Roberts wrote that it was not the Supreme Court’s job to sift through the evidence and to separate protected conduct from the rest. “That analysis,” he wrote, “ultimately is best left to the lower courts to perform in the first instance.”

But he issued guideposts.

Trump, he wrote, is “absolutely immune from prosecution for the alleged conduct involving his discussions with Justice Department officials.”

The trial judge, the chief justice wrote, should determine whether prosecutors can overcome Trump’s presumed immunity for his communications with Vice President Mike Pence.

”We therefore remand to the district court to assess in the first instance, with appropriate input from the parties, whether a prosecution involving Trump’s alleged attempts to influence the vice president’s oversight of the certification proceeding in his capacity as president of the Senate would pose any dangers of intrusion on the authority and functions of the executive branch,” he wrote.

Other parts of the indictment against Trump, the chief justice said, “requires a close analysis of the indictment’s extensive and interrelated allegations.”

In all, the majority opinion was a broad defense of executive power and a detailed recipe for delay.

In dissent, Sotomayor wrote that “the long-term consequences of today’s decision are stark.”

“The court effectively creates a law-free zone around the president, upsetting the status quo that has existed since the founding,” she wrote, adding: “The president of the United States is the most powerful person in the country, and possibly the world. When he uses his official powers in any way, under the majority’s reasoning, he now will be insulated from criminal prosecution.”

She gave examples: “Orders the Navy’s SEAL Team 6 to assassinate a political rival? Immune. Organizes a military coup to hold onto power? Immune. Takes a bribe in exchange for a pardon? Immune. Immune, immune, immune.”

Trump contended that he is entitled to absolute immunity from the charges, relying on a broad understanding of the separation of powers and a 1982 Supreme Court precedent that recognized such immunity in civil cases for actions taken by presidents within the “outer perimeter” of their official responsibilities.

Lower courts rejected that claim.

“Whatever immunities a sitting president may enjoy,” Judge Tanya S. Chutkan of U.S. District Court in Washington wrote, “the United States has only one chief executive at a time, and that position does not confer a lifelong ‘get out of jail free’ pass.”

A unanimous three-judge panel of the U.S. Court of Appeals for the District of Columbia Circuit agreed. “For the purpose of this criminal case, former President Trump has become citizen Trump, with all of the defenses of any other criminal defendant,” the panel wrote in an unsigned decision. “But any executive immunity that may have protected him while he served as president no longer protects him against this prosecution.”

In agreeing to hear the case, the Supreme Court said it would decide this question: “whether and if so to what extent does a former president enjoy presidential immunity from criminal prosecution for conduct alleged to involve official acts during his tenure in office.”

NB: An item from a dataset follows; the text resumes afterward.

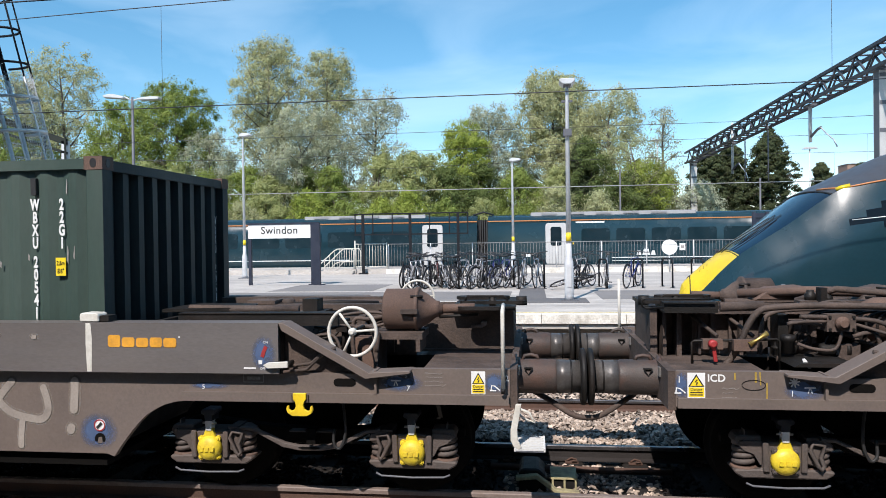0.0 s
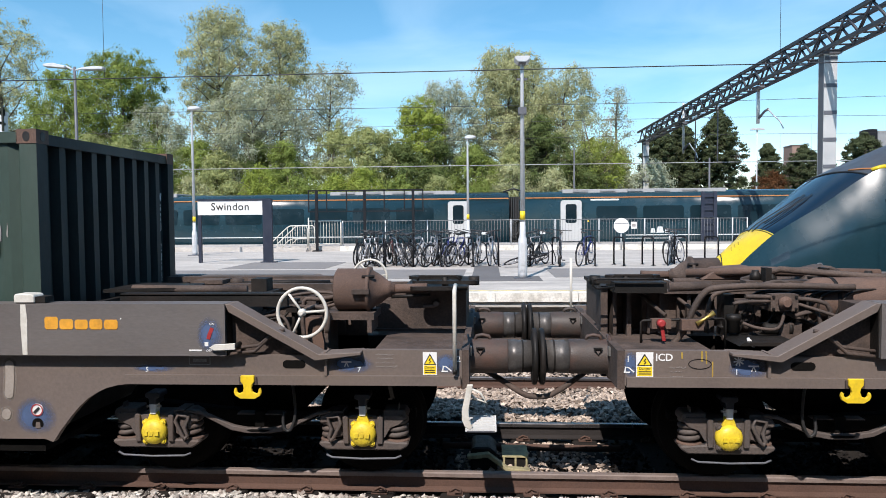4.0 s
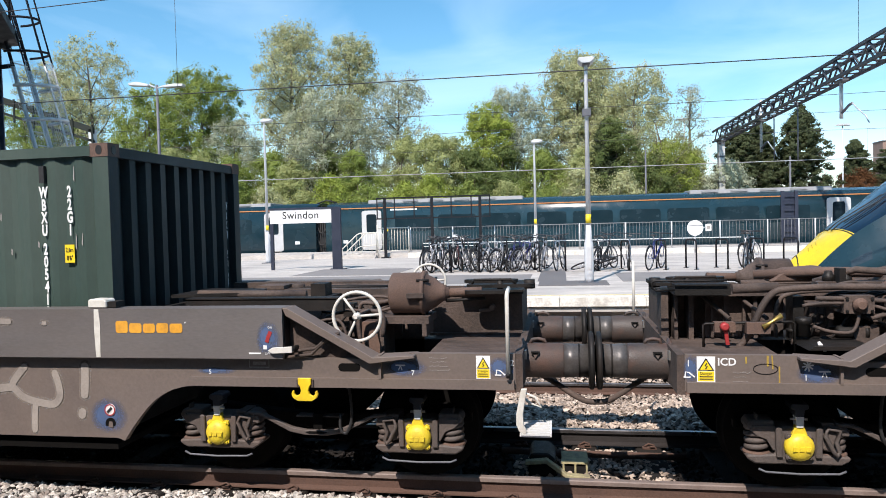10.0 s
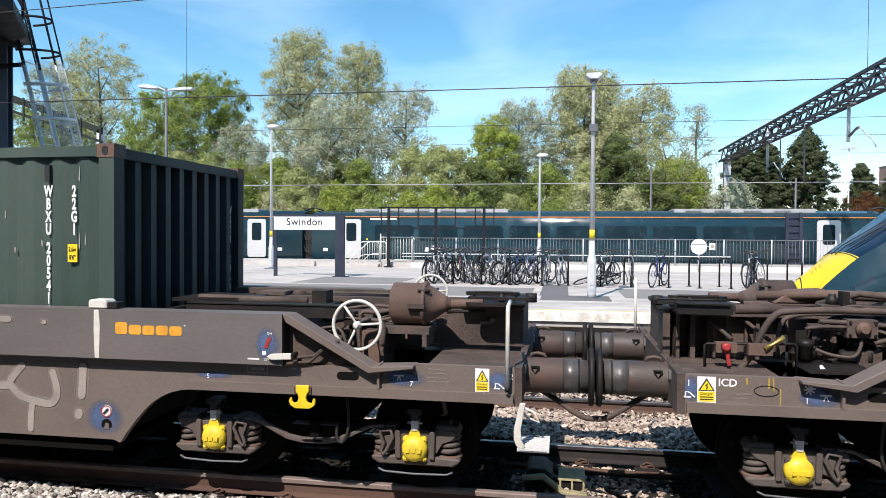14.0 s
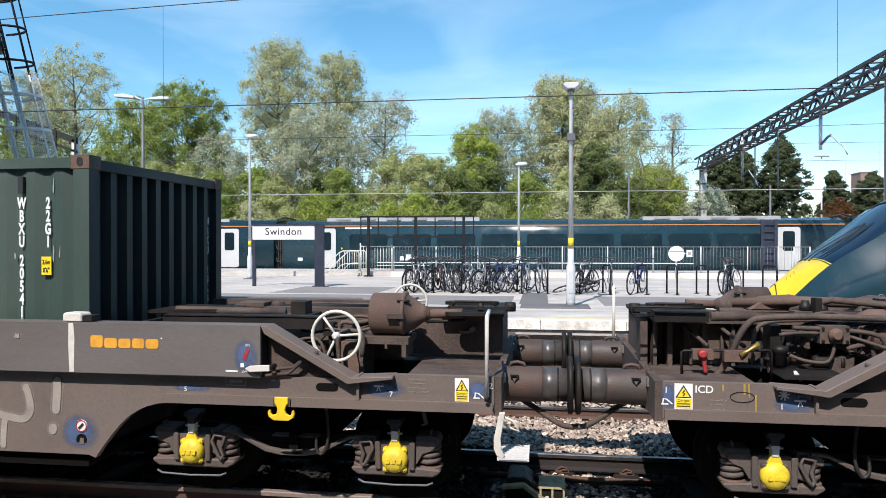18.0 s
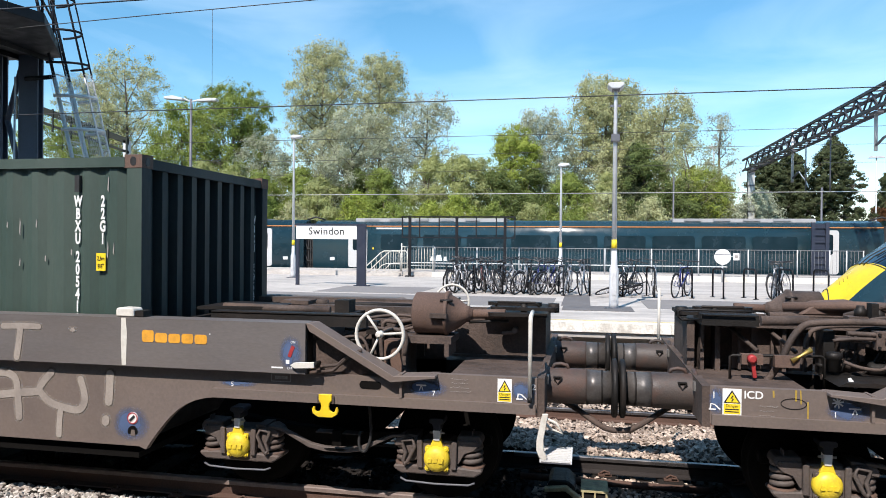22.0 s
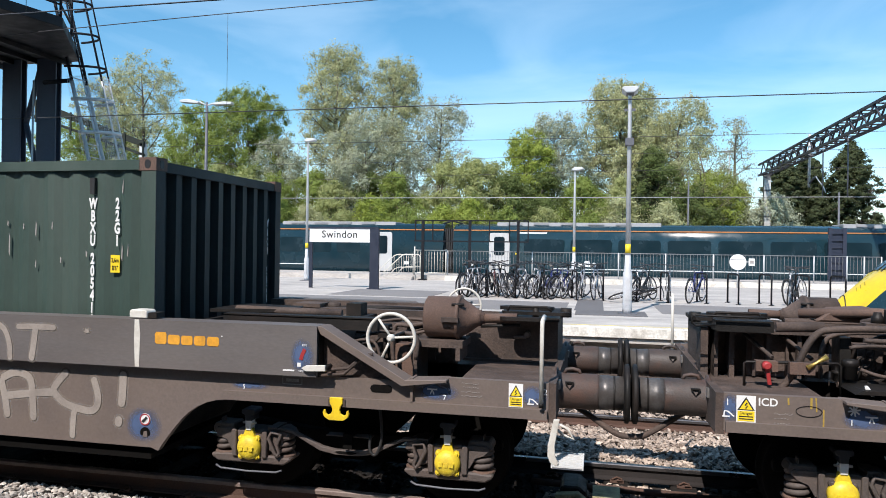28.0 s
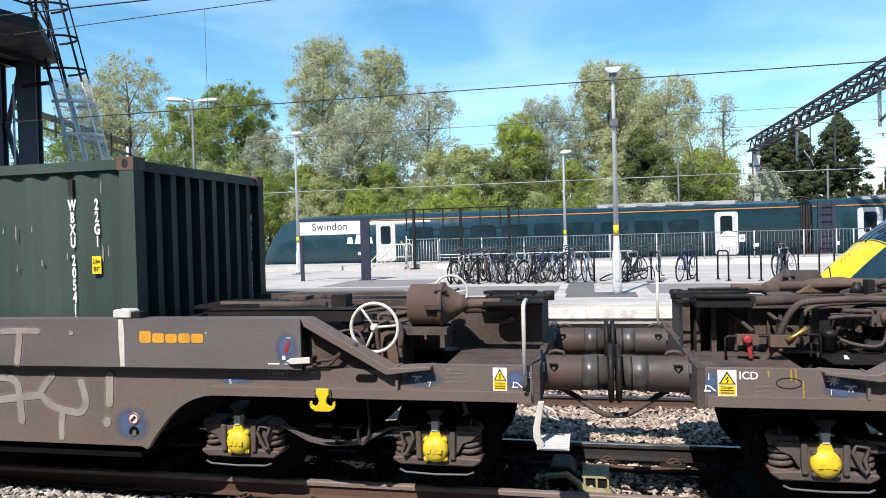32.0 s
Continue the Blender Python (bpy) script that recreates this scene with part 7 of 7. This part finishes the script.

The court heard two other cases this term concerning the attack on the Capitol on Jan. 6, 2021.

In March, the court unanimously rejected an attempt to bar Trump from the ballot under Section 3 of the 14th Amendment, which makes people who engage in insurrection ineligible to hold office. The court, without discussing whether Trump was covered by the provision, ruled that states may not use it to exclude candidates for the presidency from the ballot.

On Friday, the court ruled that federal prosecutors had improperly used an obstruction law to prosecute some members of the pro-Trump mob that stormed the Capitol on Jan. 6. Two of the four charges against Trump are based on that law.

The court decided the case restoring Trump to the ballot at a brisk pace, hearing arguments a month after agreeing to and issuing its decision a month after that.

The immunity case has moved at a considerably slower pace. In December, in asking the justices to leapfrog the appeals court and hear the case immediately, Jack Smith, the special counsel overseeing the prosecution, wrote that “it is of imperative public importance that respondent’s claims of immunity be resolved by this court.” He added that “only this court can definitively resolve them.”

The justices denied Smith’s petition 11 days after he filed it, in a brief order without noted dissents.

After the appeals court ruled against Trump, he asked the Supreme Court to intervene. Sixteen days later, on Feb. 28, the court agreed to hear his appeal, scheduling arguments for almost two months later, on the last day of the term. Another two months have passed since then.

At the argument, several of the conservative justices did not seem inclined to examine the details of the charges against Trump. Instead, they said, the court should issue a ruling that applies to presidential power generally.

“We’re writing a rule for the ages,” Justice Neil Gorsuch said.